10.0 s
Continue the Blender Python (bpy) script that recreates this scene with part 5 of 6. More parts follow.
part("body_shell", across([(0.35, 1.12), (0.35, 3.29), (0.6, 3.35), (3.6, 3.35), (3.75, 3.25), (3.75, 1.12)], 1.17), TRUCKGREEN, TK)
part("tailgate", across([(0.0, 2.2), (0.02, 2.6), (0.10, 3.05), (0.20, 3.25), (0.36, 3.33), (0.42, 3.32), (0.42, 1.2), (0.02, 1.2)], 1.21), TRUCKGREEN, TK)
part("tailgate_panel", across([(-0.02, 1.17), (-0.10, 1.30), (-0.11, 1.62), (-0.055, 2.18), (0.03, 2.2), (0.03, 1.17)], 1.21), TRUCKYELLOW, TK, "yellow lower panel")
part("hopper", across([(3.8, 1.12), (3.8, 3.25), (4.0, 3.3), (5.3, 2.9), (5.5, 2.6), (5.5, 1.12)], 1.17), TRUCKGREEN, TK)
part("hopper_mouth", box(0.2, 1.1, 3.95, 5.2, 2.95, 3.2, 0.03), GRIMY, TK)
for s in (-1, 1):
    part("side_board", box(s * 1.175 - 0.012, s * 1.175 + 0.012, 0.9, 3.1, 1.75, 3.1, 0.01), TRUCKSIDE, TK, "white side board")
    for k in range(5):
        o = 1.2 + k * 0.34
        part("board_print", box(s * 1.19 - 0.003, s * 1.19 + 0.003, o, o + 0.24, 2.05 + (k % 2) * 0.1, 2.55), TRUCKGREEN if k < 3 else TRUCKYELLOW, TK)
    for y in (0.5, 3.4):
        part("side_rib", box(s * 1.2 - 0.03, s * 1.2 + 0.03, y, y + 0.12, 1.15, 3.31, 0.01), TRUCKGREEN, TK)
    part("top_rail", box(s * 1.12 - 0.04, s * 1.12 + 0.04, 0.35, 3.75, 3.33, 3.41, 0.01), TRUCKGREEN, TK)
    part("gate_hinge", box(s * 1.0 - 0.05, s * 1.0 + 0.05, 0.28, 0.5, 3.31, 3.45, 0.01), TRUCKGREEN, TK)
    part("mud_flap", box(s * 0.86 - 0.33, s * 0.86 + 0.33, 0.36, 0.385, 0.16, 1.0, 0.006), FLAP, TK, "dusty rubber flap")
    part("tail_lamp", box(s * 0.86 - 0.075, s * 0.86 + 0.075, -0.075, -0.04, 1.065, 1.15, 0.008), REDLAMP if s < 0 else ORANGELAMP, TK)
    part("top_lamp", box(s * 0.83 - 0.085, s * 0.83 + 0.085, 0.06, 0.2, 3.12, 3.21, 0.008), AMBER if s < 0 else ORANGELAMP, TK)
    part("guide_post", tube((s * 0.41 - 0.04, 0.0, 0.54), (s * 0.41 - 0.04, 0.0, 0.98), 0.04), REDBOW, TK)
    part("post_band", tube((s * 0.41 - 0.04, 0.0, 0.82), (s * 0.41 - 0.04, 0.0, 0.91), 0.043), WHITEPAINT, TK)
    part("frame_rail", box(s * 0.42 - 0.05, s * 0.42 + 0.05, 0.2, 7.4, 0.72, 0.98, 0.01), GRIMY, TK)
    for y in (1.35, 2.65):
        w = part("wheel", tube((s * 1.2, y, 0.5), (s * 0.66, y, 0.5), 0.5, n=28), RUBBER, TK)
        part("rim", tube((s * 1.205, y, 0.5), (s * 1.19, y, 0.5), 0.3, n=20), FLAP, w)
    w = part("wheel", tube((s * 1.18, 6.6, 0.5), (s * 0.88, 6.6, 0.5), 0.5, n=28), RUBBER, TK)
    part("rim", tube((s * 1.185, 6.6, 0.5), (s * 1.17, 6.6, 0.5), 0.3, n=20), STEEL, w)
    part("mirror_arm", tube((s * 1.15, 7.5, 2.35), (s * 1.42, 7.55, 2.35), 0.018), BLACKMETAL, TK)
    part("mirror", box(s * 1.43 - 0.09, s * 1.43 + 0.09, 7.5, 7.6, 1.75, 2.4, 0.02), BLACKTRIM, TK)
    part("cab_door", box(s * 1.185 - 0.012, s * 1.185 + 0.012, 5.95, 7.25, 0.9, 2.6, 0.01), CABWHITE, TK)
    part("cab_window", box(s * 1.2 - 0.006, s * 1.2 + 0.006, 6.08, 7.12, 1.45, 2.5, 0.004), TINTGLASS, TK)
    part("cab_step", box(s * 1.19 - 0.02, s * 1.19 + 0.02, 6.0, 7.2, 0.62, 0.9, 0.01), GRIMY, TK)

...

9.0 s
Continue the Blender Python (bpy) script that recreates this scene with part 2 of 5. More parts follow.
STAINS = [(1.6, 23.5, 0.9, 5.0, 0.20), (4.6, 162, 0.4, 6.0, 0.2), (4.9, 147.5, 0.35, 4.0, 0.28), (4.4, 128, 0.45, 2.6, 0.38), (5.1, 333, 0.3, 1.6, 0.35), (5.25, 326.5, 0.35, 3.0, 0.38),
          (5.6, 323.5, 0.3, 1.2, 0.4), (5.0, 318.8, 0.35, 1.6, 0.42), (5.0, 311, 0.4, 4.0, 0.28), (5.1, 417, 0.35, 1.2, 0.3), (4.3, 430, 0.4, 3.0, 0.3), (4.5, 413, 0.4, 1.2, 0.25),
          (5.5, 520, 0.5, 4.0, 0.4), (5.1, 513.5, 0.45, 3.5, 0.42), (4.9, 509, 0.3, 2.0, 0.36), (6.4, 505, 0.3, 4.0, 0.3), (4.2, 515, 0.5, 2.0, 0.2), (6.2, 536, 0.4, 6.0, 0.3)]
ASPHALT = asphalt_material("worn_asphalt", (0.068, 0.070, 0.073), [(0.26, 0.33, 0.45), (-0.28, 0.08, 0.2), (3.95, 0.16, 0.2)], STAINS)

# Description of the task
Repeat exactly, and only, the lines from the one containing "5. More parts follow." through the one containing "0.16, 0.2)], STAINS)", both included.

# Exercise output
Continue the Blender Python (bpy) script that recreates this scene with part 2 of 5. More parts follow.
STAINS = [(1.6, 23.5, 0.9, 5.0, 0.20), (4.6, 162, 0.4, 6.0, 0.2), (4.9, 147.5, 0.35, 4.0, 0.28), (4.4, 128, 0.45, 2.6, 0.38), (5.1, 333, 0.3, 1.6, 0.35), (5.25, 326.5, 0.35, 3.0, 0.38),
          (5.6, 323.5, 0.3, 1.2, 0.4), (5.0, 318.8, 0.35, 1.6, 0.42), (5.0, 311, 0.4, 4.0, 0.28), (5.1, 417, 0.35, 1.2, 0.3), (4.3, 430, 0.4, 3.0, 0.3), (4.5, 413, 0.4, 1.2, 0.25),
          (5.5, 520, 0.5, 4.0, 0.4), (5.1, 513.5, 0.45, 3.5, 0.42), (4.9, 509, 0.3, 2.0, 0.36), (6.4, 505, 0.3, 4.0, 0.3), (4.2, 515, 0.5, 2.0, 0.2), (6.2, 536, 0.4, 6.0, 0.3)]
ASPHALT = asphalt_material("worn_asphalt", (0.068, 0.070, 0.073), [(0.26, 0.33, 0.45), (-0.28, 0.08, 0.2), (3.95, 0.16, 0.2)], STAINS)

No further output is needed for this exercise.